■ GOAL
The data below should be printed in full, exactly, and without any of its images.
○ ○ ○ ○ ○
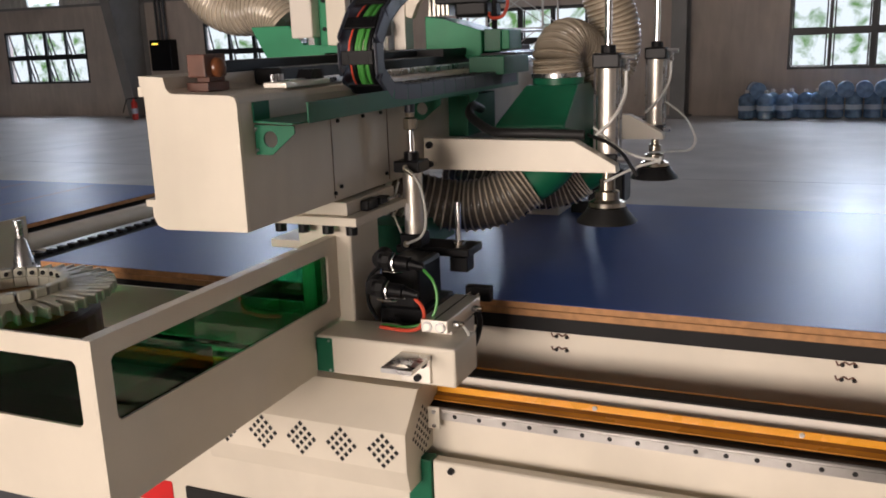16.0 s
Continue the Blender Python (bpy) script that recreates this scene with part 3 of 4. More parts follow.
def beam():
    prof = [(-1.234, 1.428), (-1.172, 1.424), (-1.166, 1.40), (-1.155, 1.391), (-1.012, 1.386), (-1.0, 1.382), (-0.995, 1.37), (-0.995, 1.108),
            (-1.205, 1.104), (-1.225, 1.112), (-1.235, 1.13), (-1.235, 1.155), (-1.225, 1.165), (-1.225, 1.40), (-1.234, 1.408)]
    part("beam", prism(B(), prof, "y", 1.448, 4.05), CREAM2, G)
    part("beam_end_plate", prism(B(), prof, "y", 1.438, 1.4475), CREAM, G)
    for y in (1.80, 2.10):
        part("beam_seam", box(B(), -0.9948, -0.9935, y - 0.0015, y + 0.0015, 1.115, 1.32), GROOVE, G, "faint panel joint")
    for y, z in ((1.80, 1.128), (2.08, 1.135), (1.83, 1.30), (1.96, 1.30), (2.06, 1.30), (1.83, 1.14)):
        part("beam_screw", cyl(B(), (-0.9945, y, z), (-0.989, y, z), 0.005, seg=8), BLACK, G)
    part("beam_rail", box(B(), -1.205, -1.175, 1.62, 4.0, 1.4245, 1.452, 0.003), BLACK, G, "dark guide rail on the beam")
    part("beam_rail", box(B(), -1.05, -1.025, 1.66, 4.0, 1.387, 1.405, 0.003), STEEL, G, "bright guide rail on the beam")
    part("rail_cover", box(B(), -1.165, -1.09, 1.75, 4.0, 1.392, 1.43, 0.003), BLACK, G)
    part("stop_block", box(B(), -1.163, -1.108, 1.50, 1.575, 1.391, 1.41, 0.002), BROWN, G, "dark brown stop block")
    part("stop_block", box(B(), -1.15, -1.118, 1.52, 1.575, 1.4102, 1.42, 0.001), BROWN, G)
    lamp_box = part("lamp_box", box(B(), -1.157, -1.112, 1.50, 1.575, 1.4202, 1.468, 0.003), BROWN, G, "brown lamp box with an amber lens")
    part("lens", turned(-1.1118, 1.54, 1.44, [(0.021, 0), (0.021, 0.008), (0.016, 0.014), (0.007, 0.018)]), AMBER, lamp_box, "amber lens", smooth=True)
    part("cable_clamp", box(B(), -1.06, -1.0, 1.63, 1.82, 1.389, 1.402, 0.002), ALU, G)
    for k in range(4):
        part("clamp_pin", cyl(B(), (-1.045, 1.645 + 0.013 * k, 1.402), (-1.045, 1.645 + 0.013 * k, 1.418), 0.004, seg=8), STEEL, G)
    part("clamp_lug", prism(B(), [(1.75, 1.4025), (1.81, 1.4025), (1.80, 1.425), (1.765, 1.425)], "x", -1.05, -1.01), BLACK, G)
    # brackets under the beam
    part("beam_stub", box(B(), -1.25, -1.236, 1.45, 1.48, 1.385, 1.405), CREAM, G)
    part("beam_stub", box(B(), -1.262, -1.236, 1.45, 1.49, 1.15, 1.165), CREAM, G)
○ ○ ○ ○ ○
■ FULL RESPONSE
16.0 s
Continue the Blender Python (bpy) script that recreates this scene with part 3 of 4. More parts follow.
def beam():
    prof = [(-1.234, 1.428), (-1.172, 1.424), (-1.166, 1.40), (-1.155, 1.391), (-1.012, 1.386), (-1.0, 1.382), (-0.995, 1.37), (-0.995, 1.108),
            (-1.205, 1.104), (-1.225, 1.112), (-1.235, 1.13), (-1.235, 1.155), (-1.225, 1.165), (-1.225, 1.40), (-1.234, 1.408)]
    part("beam", prism(B(), prof, "y", 1.448, 4.05), CREAM2, G)
    part("beam_end_plate", prism(B(), prof, "y", 1.438, 1.4475), CREAM, G)
    for y in (1.80, 2.10):
        part("beam_seam", box(B(), -0.9948, -0.9935, y - 0.0015, y + 0.0015, 1.115, 1.32), GROOVE, G, "faint panel joint")
    for y, z in ((1.80, 1.128), (2.08, 1.135), (1.83, 1.30), (1.96, 1.30), (2.06, 1.30), (1.83, 1.14)):
        part("beam_screw", cyl(B(), (-0.9945, y, z), (-0.989, y, z), 0.005, seg=8), BLACK, G)
    part("beam_rail", box(B(), -1.205, -1.175, 1.62, 4.0, 1.4245, 1.452, 0.003), BLACK, G, "dark guide rail on the beam")
    part("beam_rail", box(B(), -1.05, -1.025, 1.66, 4.0, 1.387, 1.405, 0.003), STEEL, G, "bright guide rail on the beam")
    part("rail_cover", box(B(), -1.165, -1.09, 1.75, 4.0, 1.392, 1.43, 0.003), BLACK, G)
    part("stop_block", box(B(), -1.163, -1.108, 1.50, 1.575, 1.391, 1.41, 0.002), BROWN, G, "dark brown stop block")
    part("stop_block", box(B(), -1.15, -1.118, 1.52, 1.575, 1.4102, 1.42, 0.001), BROWN, G)
    lamp_box = part("lamp_box", box(B(), -1.157, -1.112, 1.50, 1.575, 1.4202, 1.468, 0.003), BROWN, G, "brown lamp box with an amber lens")
    part("lens", turned(-1.1118, 1.54, 1.44, [(0.021, 0), (0.021, 0.008), (0.016, 0.014), (0.007, 0.018)]), AMBER, lamp_box, "amber lens", smooth=True)
    part("cable_clamp", box(B(), -1.06, -1.0, 1.63, 1.82, 1.389, 1.402, 0.002), ALU, G)
    for k in range(4):
        part("clamp_pin", cyl(B(), (-1.045, 1.645 + 0.013 * k, 1.402), (-1.045, 1.645 + 0.013 * k, 1.418), 0.004, seg=8), STEEL, G)
    part("clamp_lug", prism(B(), [(1.75, 1.4025), (1.81, 1.4025), (1.80, 1.425), (1.765, 1.425)], "x", -1.05, -1.01), BLACK, G)
    # brackets under the beam
    part("beam_stub", box(B(), -1.25, -1.236, 1.45, 1.48, 1.385, 1.405), CREAM, G)
    part("beam_stub", box(B(), -1.262, -1.236, 1.45, 1.49, 1.15, 1.165), CREAM, G)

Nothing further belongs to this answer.